American author (born 1978)

Stacy-Deanne(Dee-Anne) (born Stacy Deanne Reed on February 5, 1978) is an American author.

==Early life==
Stacy-Deanne (pronounced Dee-Anne) was born Stacy Deanne Reed on February 5, 1978 in Houston, Texas. She is an African-American novelist. She writes mainstream fiction including mysteries, thrillers and suspense novels. She is best known for her novels "Everlasting" (2007) and "Melody" (2008) published by Simon and Schuster. Stacy is also a certified editor.

Stacy is the daughter of John and Elva Reed. John is a retired Inspector who worked for Harris County for over thirty years. Elva was a school teacher who worked in the Houston Independent School District for over thirty years. She died from Leukemia at MD Anderson Cancer Hospital in December 2006.

Stacy was born an only child. Due to her not having any siblings Stacy relied on her imagination which ultimately got her interested in writing fiction years later. She attended Hobby Elementary School, Lanier Middle School and Jefferson Davis High School, all in Houston, Texas. Even though Stacy showed a talent for writing in middle school, it was not until she was nineteen that she decided to write professionally.

Stacy grew up with a lack of self-esteem and ongoing depression. Stacy is a writer's activist who helps steer aspiring writers to publication by sharing advice and by writing articles, sharing writing tips and guidance within the literary community.

==Career==
Stacy-Deanne began writing professionally at nineteen years old. Stacy gained popularity with the release of her first book, "Alicia Keys, Ashanti, Beyonce, Destiny's Child, Jennifer Lopez & Mýa: Divas of the New Millennium", featuring the works of other authors. The 2005 book, showcased the ups and downs of some of music's brightest female stars. The book was published by Amber Communications Group, Inc. the top African-American publishing company for self-help and biography books. The book appeared on best selling lists for urban books including the Disilgold Soul Best Seller list and the YGA Best Selling List. The book garnered an award for, "Best Biography Book" for Disilgold Soul Awards.

Following the success of "Divas of the New Millennium", Stacy was profiled alongside other notable authors in the 2006 book "Literary Divas: The Top 100+ Most Admired African-American Women in Writing".

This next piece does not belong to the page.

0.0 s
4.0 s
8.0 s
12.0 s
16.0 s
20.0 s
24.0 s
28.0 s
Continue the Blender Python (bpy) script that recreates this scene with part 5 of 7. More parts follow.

In 2007, Stacy released her novel, "Everlasting" published by Simon and Schuster's imprint, Strebor Books. The book, which focuses on a romance between Latino teens is noted as the Romeo and Juliet for today's generation and has become a favorite with readers from all walks of life. In June 2008 Stacy released her third book, "Melody" also with Simon and Schuster. The book is Stacy's first thriller and mystery work.

==Awards==
In 2007, Stacy won two YGA Literary Awards for "Most Anticipated Author of the Year" and "Most Anticipated Latin Romance Novelist".